My team of the surge

We were lucky to have a plan to cover the units during the second surge based on our experience the year before. This was rapidly adopted and all the inpatient (IP) teams stepped up to ensure that all the patients across the hospital received the care they needed.

Again, we were lucky to have some redeployed staff from outpatients join the IP team and work in areas they had not done for some time.  These staff enabled other teams to take on our wards and allow us to purely cover the rapidly expanded Critical care which went from 31 beds to approx 70. We were covering L7 green, L7a red, L5 red and recovery green, with 6 team members. Our colleagues in major trauma kindly cared for patients in the newly expanded red HDU in the children’s hospital.

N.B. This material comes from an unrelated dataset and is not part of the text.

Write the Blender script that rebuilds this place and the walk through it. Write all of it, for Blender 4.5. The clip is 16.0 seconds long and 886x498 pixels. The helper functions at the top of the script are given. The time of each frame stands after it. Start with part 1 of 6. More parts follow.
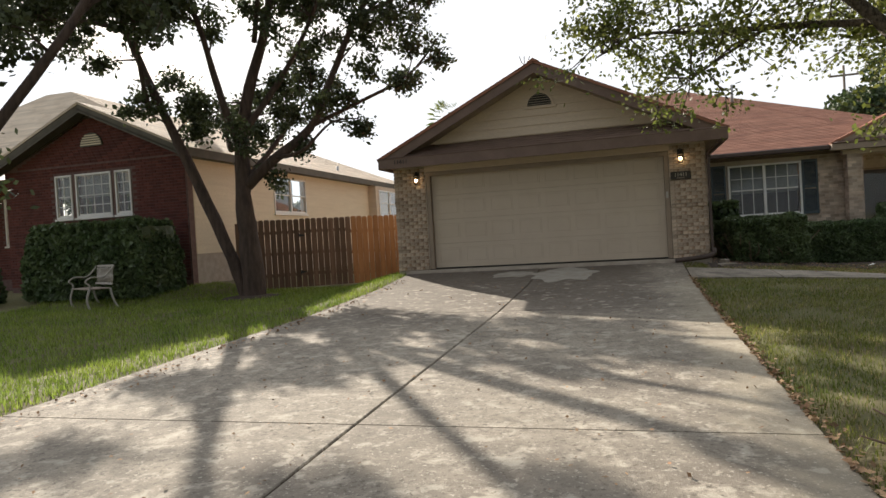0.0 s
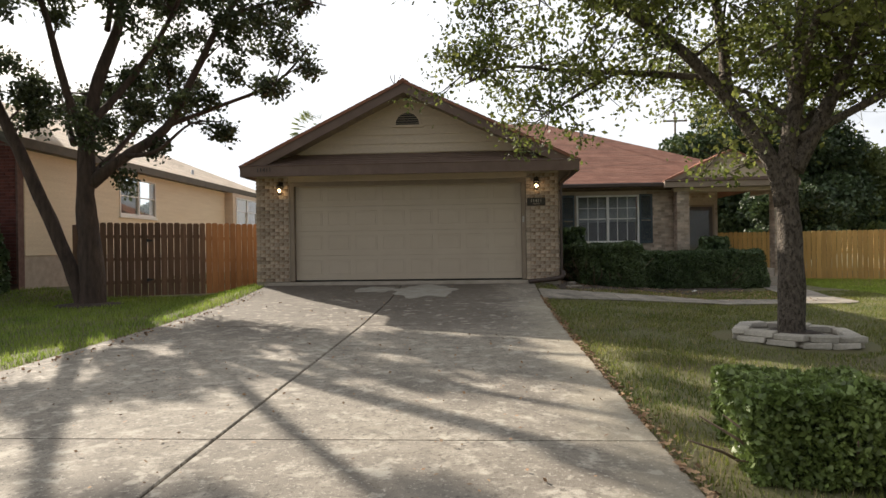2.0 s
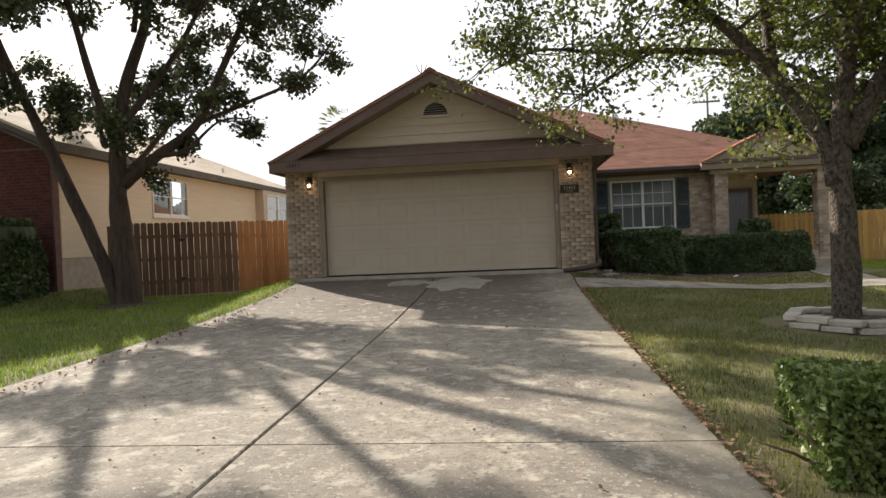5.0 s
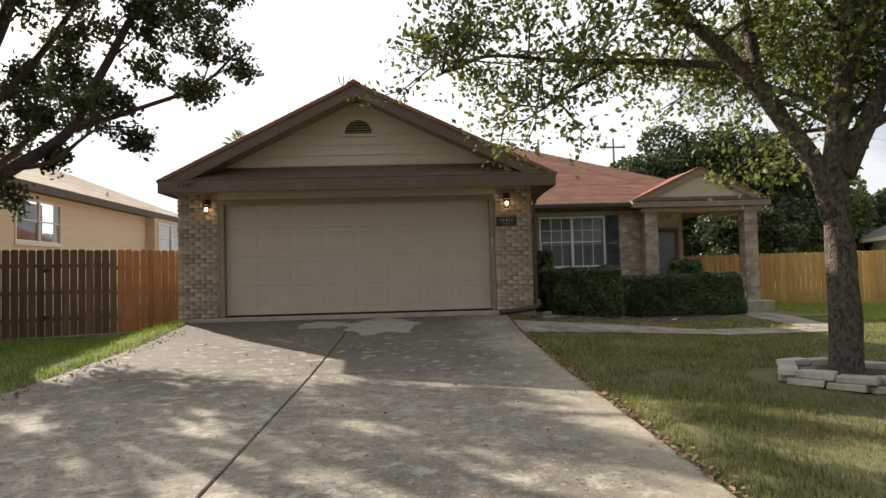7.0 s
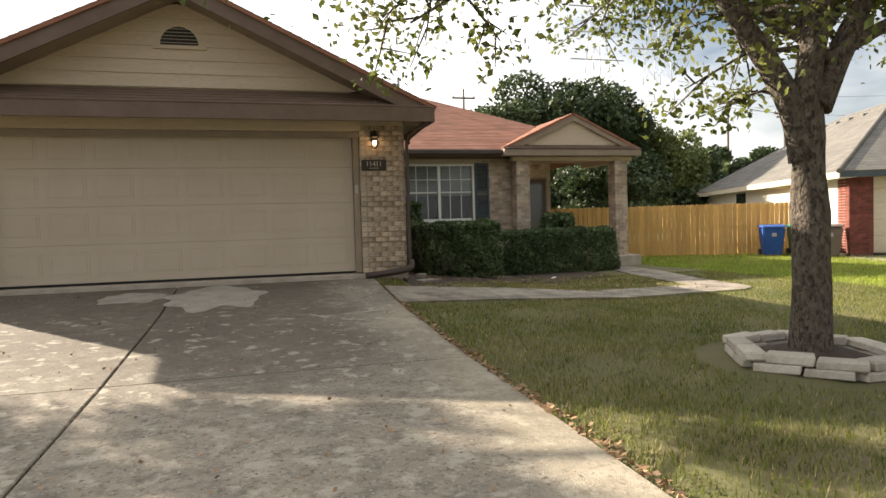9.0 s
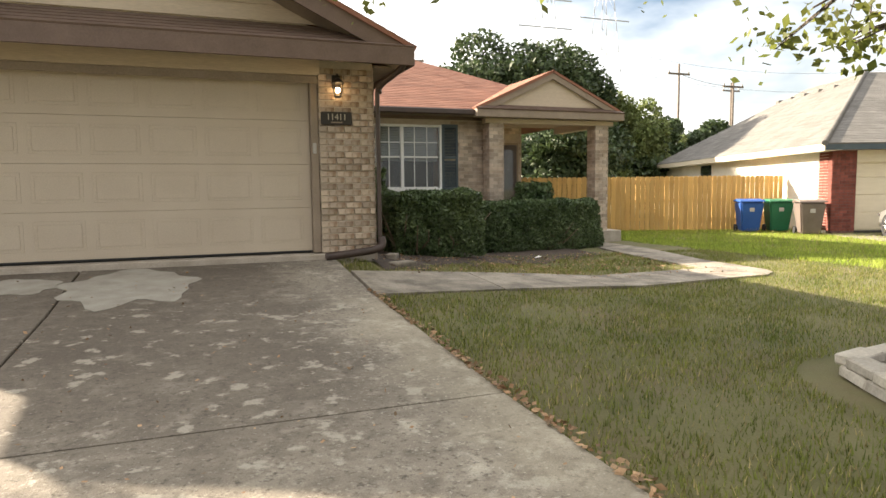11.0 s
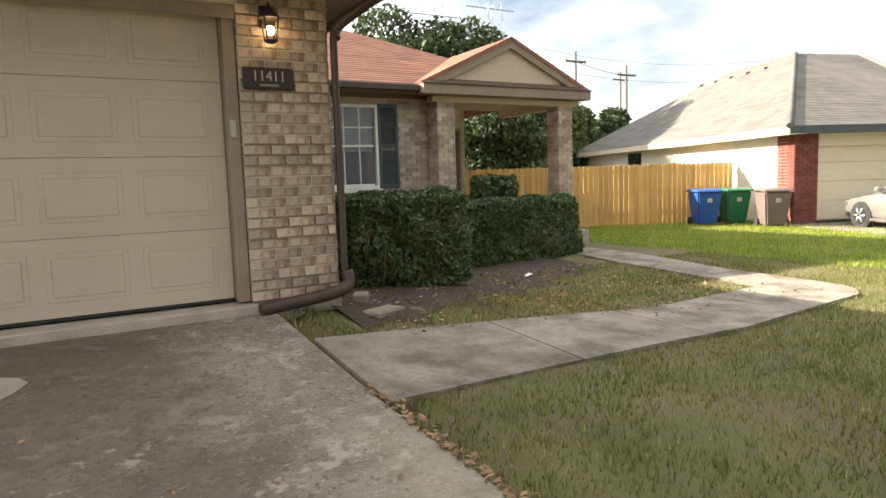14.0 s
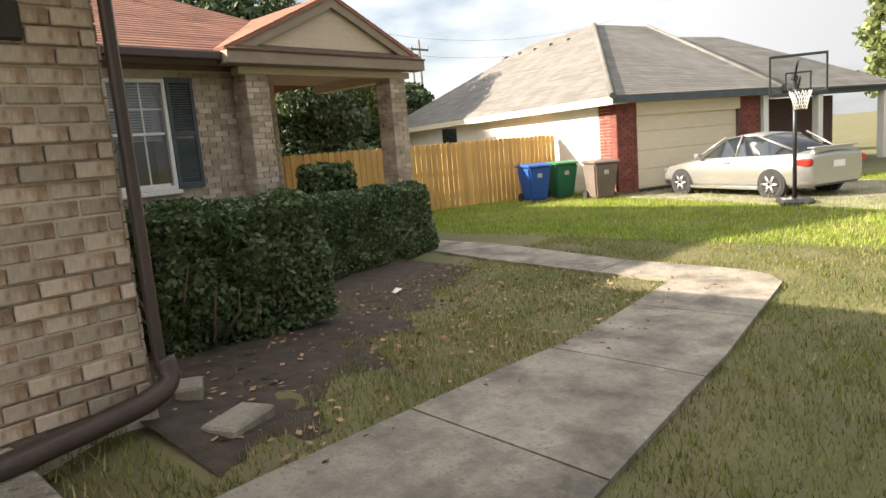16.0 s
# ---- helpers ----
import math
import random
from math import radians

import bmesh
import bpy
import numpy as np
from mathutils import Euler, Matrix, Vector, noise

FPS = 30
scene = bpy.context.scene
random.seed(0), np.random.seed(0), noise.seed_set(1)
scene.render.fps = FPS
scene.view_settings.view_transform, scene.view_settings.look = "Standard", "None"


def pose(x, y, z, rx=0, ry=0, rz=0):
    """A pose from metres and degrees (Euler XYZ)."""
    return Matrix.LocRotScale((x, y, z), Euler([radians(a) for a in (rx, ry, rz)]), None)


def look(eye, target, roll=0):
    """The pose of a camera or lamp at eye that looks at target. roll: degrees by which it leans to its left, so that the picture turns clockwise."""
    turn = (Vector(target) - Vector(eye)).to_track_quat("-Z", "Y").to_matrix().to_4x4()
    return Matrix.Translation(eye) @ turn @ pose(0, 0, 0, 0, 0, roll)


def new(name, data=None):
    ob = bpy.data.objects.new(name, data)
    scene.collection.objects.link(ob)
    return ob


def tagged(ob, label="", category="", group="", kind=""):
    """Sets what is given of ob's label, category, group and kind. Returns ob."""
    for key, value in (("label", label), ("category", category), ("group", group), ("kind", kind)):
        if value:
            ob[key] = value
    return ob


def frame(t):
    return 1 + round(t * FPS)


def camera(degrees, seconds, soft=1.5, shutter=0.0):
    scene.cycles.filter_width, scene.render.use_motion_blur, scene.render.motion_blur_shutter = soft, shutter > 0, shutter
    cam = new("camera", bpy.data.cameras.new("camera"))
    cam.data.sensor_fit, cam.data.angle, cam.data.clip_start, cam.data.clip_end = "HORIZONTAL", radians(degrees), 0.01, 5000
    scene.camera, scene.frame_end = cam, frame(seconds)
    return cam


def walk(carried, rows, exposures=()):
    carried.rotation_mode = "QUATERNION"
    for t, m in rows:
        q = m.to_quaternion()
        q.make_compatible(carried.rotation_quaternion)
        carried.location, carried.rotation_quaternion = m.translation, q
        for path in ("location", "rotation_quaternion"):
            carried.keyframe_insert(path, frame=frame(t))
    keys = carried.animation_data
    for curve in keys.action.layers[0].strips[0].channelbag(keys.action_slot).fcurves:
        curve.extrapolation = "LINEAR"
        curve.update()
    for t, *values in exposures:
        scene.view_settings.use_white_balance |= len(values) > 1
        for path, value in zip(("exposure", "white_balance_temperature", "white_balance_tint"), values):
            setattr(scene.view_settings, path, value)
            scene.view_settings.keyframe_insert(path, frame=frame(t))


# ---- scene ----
cam = camera(68.0, 16.0)
PATH = [
    (0, (4.22, -13.847, 0.669), (3.673, -11.923, 0.636), -3.4),
    (0.5, (4.185, -13.927, 0.689), (3.818, -11.962, 0.639), -2.6),
    (1, (4.105, -13.94, 0.668), (3.956, -11.946, 0.625), -2.2),
    (1.5, (4.116, -13.956, 0.67), (4.096, -11.957, 0.645), -1.5),
    (2, (4.135, -13.942, 0.665), (4.013, -11.946, 0.664), -0.8),
    (2.5, (4.142, -13.91, 0.667), (3.951, -11.919, 0.657), -1.0),
    (3, (4.15, -13.937, 0.683), (3.951, -11.947, 0.655), -0.7),
    (3.5, (4.161, -13.909, 0.684), (3.939, -11.922, 0.651), -1.0),
    (4, (4.179, -13.919, 0.696), (3.934, -11.935, 0.659), -1.9),
    (6.5, (3.727, -12.665, 0.643), (3.704, -10.665, 0.686), -2.4),
    (7, (3.62, -12.13, 0.651), (3.695, -10.133, 0.732), -1.5),
    (7.5, (3.515, -11.641, 0.633), (3.579, -9.645, 0.736), -1.0),
    (8, (3.54, -11.109, 0.646), (3.719, -9.12, 0.752), -2.0),
    (8.5, (3.501, -10.628, 0.645), (3.731, -8.642, 0.701), -2.1),
    (9, (3.559, -10.0, 0.708), (4.093, -8.074, 0.631), -1.6),
    (9.5, (3.583, -9.517, 0.747), (4.231, -7.632, 0.581), -0.6),
    (12, (3.663, -7.084, 0.734), (4.475, -5.268, 0.534), -2.0),
    (12.5, (3.719, -6.553, 0.771), (4.616, -4.785, 0.506), -2.3),
    (13, (3.696, -6.012, 0.795), (4.573, -4.23, 0.551), -1.6),
    (13.5, (3.8, -5.481, 0.831), (4.89, -3.817, 0.621), -1.7),
    (14, (3.837, -4.935, 0.851), (4.844, -3.22, 0.642), -1.9),
    (14.5, (3.981, -4.495, 0.909), (5.213, -2.937, 0.667), -1.2),
    (15, (4.155, -3.972, 0.917), (5.428, -2.436, 0.771), -2.0),
    (15.5, (4.291, -3.538, 0.943), (5.659, -2.107, 0.654), -3.6),
    (16, (4.524, -3.032, 1.014), (5.984, -1.701, 0.705), -4.7),
]
EXPOSURES = [(0, 0.86, 6250, 10), (4, 0.95, 6250, 10), (7.5, 0.95, 6350, 10), (9.5, 1.65, 6700, 10), (12.5, 2.04, 6750, 10), (14.5, 1.9, 6500, 10), (16, 1.75, 6500, 10)]
walk(cam, [(t, look(eye, target, roll)) for t, eye, target, roll in PATH], EXPOSURES)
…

We all managed new ways of working calmly with great support and cooperation across the entire IP service. The team also had junior rotations in the middle of the surge and the new juniors settled in quickly, despite their anxiety about working in full PPE on red wards, in a new rotation, in a scary place!

Working on critical care means my staff have skills and knowledge with ventilators, cardiovascular interventions and monitoring, respiratory illnesses and management of positioning and mobilisation. COVID patients often had significant oxygenation and cardiovascular issues which made our role in rehabilitation vital with our knowledge of exercise physiology in critically unwell patients.

We worked very closely with the nursing staff, doing personal care, assisting with proning and mobilisation. We often did work that was not ‘usual’ for physios to do including taking blood gases, MRSA swabs, documenting in and outputs and monitoring critically unwell patients whilst nurses took their well-deserved breaks.

The team really pulled together and supported each other not just professionally but personally. Lockdown was hard on everyone.

For me – this team is MY team of the month – in fact of the surge! They were amazing and I firmly believe that we were a vital part of the critical care team.